LONDON: British inflation unexpectedly slowed for the first time since October last month, adding to the likelihood that the Bank of England will keep interest rates at a record low in August.
Consumer prices rose by 2.6 percent compared with a year earlier, the Office for National Statistics said on Tuesday, down from a nearly four-year high of 2.9 percent in May.
Economists had expected the rate to remain unchanged.
The fall was the sharpest between any two months since February 2015, largely reflecting a fall in global oil prices, and there were signs of slowing price pressure in factories.
However, many economists have said they expect inflation to pick up again soon, adding to the strain on households which are seeing salaries rise more slowly than prices.
Britain’s inflation rate has risen sharply since last year’s referendum decision to leave the European Union which pushed down the value of the pound, making imports more expensive.

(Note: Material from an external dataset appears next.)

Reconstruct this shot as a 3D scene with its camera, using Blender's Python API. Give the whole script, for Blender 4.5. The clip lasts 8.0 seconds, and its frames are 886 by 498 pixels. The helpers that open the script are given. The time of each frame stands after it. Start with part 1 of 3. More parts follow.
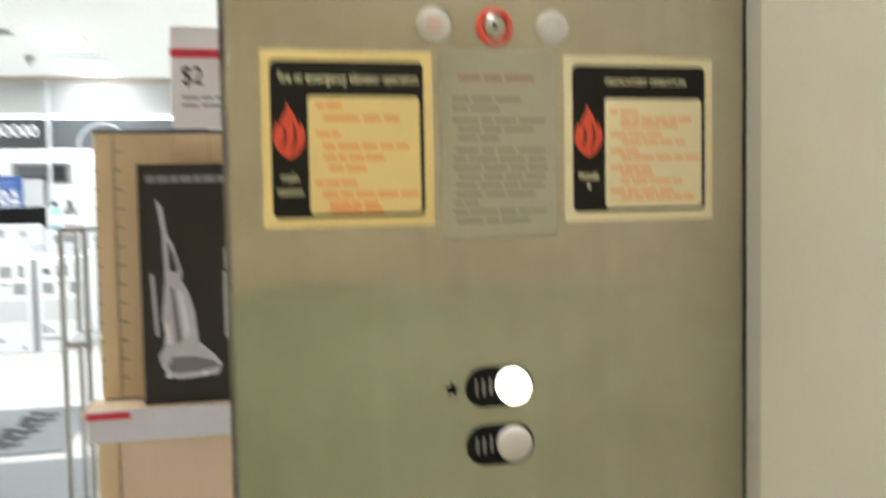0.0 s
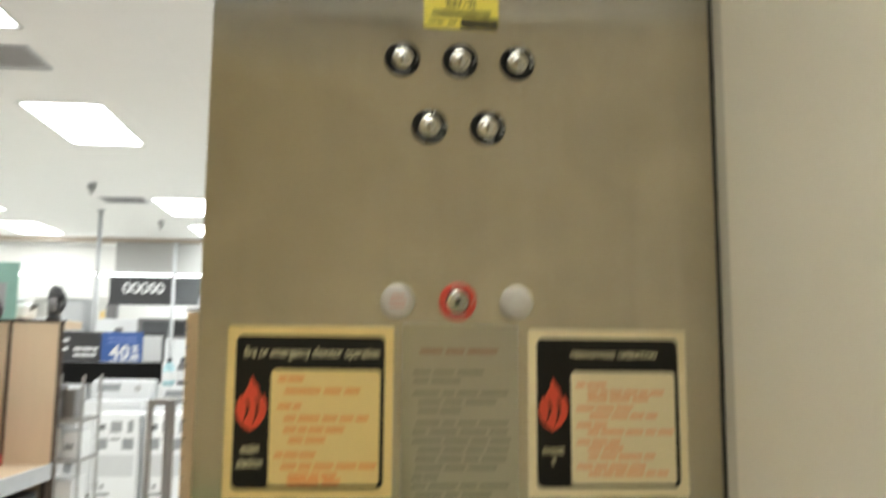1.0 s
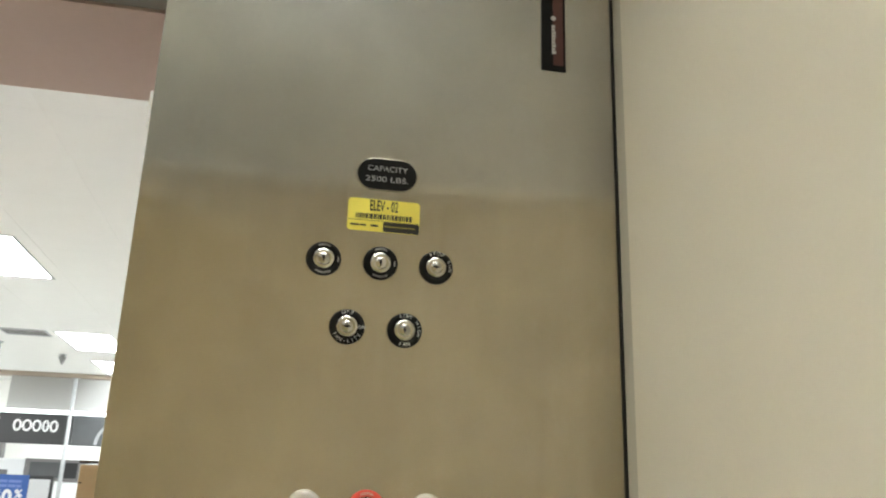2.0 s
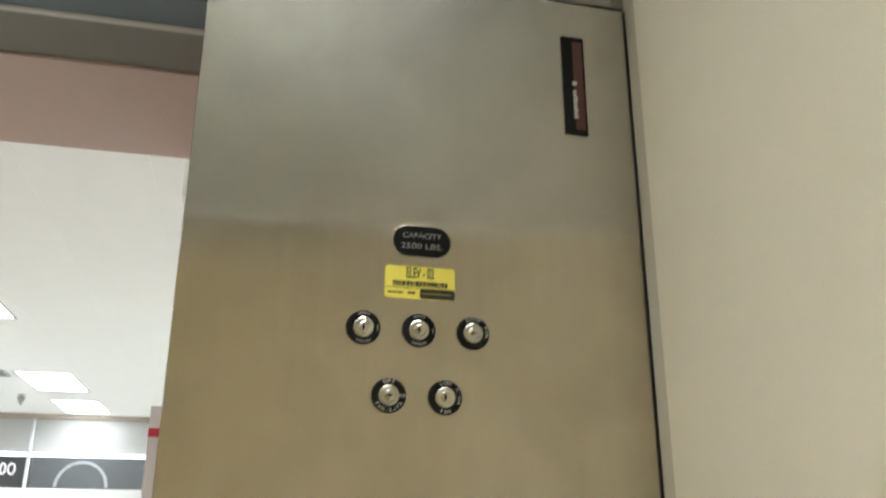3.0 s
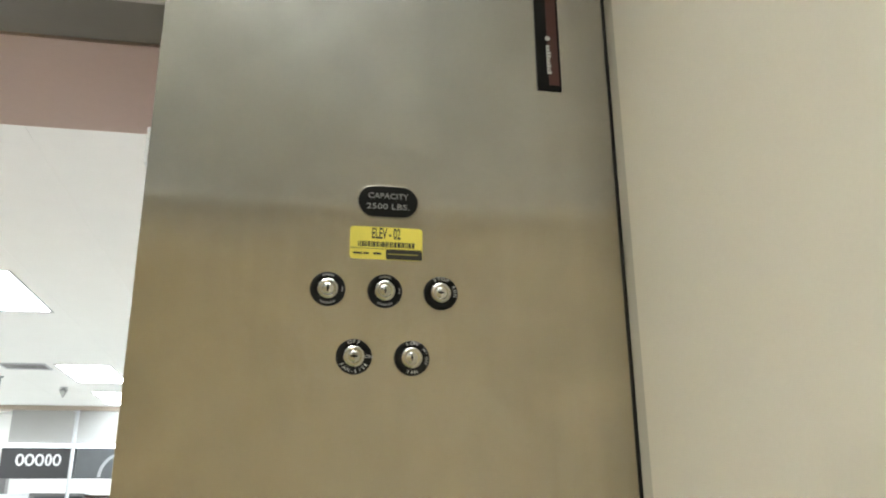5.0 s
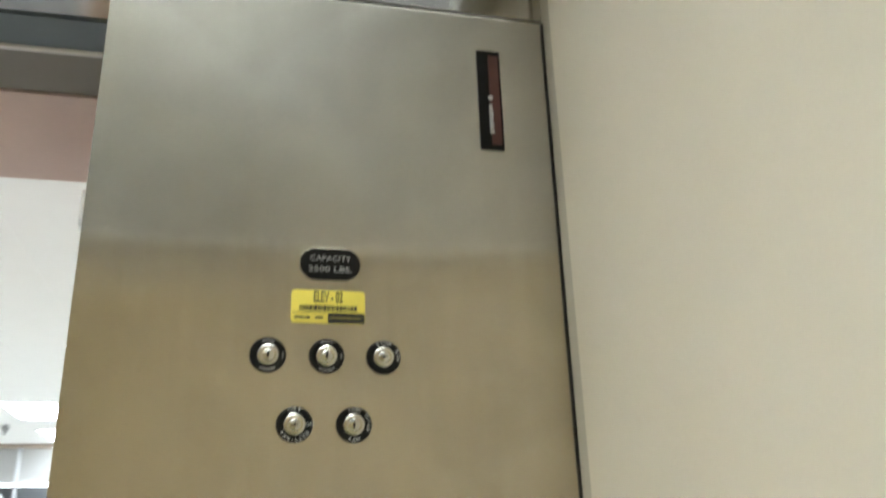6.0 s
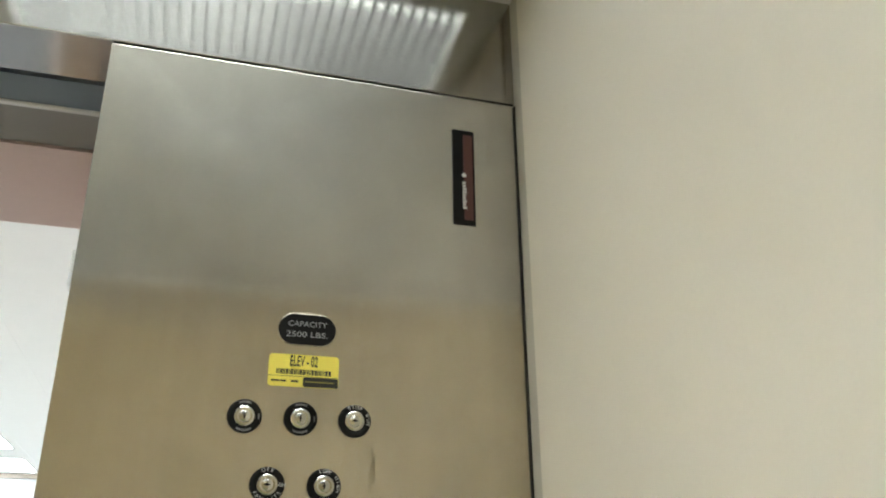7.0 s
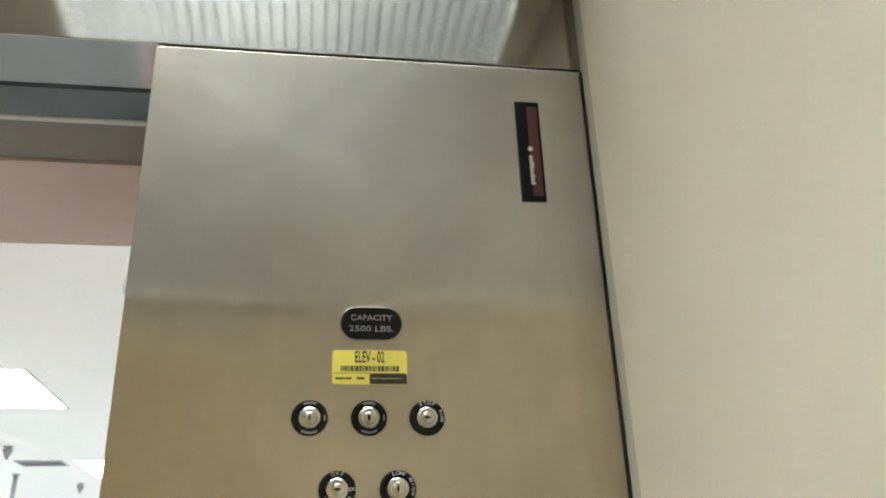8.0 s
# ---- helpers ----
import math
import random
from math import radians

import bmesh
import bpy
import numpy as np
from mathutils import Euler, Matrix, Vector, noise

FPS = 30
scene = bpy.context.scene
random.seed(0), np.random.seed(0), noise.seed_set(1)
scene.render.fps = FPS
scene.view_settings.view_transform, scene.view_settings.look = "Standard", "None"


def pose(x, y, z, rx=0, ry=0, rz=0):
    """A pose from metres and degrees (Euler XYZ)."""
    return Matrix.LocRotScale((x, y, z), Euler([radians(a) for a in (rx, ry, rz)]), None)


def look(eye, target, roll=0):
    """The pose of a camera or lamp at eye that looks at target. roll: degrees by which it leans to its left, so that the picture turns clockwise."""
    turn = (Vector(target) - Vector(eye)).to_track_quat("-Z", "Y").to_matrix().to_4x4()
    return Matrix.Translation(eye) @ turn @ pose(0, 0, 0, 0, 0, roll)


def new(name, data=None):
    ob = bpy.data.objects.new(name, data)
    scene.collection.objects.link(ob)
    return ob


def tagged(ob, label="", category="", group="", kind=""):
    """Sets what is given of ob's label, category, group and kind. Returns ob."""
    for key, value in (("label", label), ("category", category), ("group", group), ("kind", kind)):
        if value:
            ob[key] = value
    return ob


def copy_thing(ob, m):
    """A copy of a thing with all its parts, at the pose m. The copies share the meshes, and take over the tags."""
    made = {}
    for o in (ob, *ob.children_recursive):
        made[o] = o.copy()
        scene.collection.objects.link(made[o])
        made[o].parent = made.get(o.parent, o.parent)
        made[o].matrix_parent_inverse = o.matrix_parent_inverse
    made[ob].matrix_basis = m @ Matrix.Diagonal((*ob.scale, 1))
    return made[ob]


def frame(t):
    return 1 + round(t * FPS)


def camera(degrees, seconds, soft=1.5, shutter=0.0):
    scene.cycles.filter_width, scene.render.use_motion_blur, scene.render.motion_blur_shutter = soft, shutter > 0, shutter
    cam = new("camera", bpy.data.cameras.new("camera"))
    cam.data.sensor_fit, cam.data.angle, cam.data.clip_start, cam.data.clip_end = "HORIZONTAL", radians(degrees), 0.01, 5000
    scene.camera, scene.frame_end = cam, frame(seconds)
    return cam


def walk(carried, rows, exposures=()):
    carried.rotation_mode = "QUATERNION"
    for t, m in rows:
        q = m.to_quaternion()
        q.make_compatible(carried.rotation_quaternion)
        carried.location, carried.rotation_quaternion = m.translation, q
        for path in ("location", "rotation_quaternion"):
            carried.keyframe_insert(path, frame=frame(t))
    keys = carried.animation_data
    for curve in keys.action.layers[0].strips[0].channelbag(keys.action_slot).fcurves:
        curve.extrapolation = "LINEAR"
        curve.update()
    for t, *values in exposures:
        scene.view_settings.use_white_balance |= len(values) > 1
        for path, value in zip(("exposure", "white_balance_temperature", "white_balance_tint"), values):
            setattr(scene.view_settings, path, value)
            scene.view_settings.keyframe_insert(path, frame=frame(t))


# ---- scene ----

The BoE has been taken by the surprise by the speed of the increase this year. Its most recent forecasts saw inflation peaking at 2.8 percent later in 2017 while most economists have said they expect inflation to reach at least 3 percent.
The BoE did accurately predict that inflation in June would be 2.6 percent.
The BoE has so far chosen not to respond by raising rates, saying the Brexit hit to the pound is likely to be temporary.
However, some officials at the central bank signalled recently that a rate hike might be on the way. Three of the BoE’s eight rate setters voted to raise rates in June although one of the dissenters has since left
Governor Mark Carney has said higher borrowing costs would probably be needed if the economy overcomes its slowdown of earlier this year and wages – which are lagging behind inflation – grow more strongly.
The BoE is due to announce its next decision on interest rates on Aug. 3.
A Reuters poll of economists published on Tuesday showed the BoE was expected to keep rates on hold throughout 2017 and 2018, as it waits to see if wages catch up with price rises and how the economy copes with the approach of Brexit.
The ONS said the pace of growth in the consumer price index for June was pushed down by fuel prices after a fall in global oil prices which was accentuated by a partial recovery in the value of the pound last month.
A drop in the cost of computer games and equipment, which pushed up inflation in May, was also a factor.
Retail price inflation – tracked by British inflation-linked government bonds – slowed to 3.5 percent in June from 3.7 percent in May.
The ONS said excluding oil prices and other volatile components such as food, core consumer price inflation slowed to 2.4 percent, compared with economists’ expectations for it to remain at 2.6 percent.
The ONS said a measure of consumer prices which includes a wider range of housing costs, the CPIH, edged down to 2.6 percent from 2.7 percent.
Data on factory gate prices suggested that the most intense pressure on consumer prices is easing.
Output prices rose at their slowest rate since December of last year, up 3.3 percent, in line with the Reuters poll.
Prices paid by factories for materials and energy rose at their slowest rate since September, up 9.9 percent on the year.
Separately, the ONS said house prices in May rose 4.7 percent in annual terms compared with 5.3 percent in April.
Prices in London alone grew by 3.0 percent, the second-slowest pace among all regions of the United Kingdom, adding to signs of a weakening of the housing market in the British capital since last year’s Brexit vote.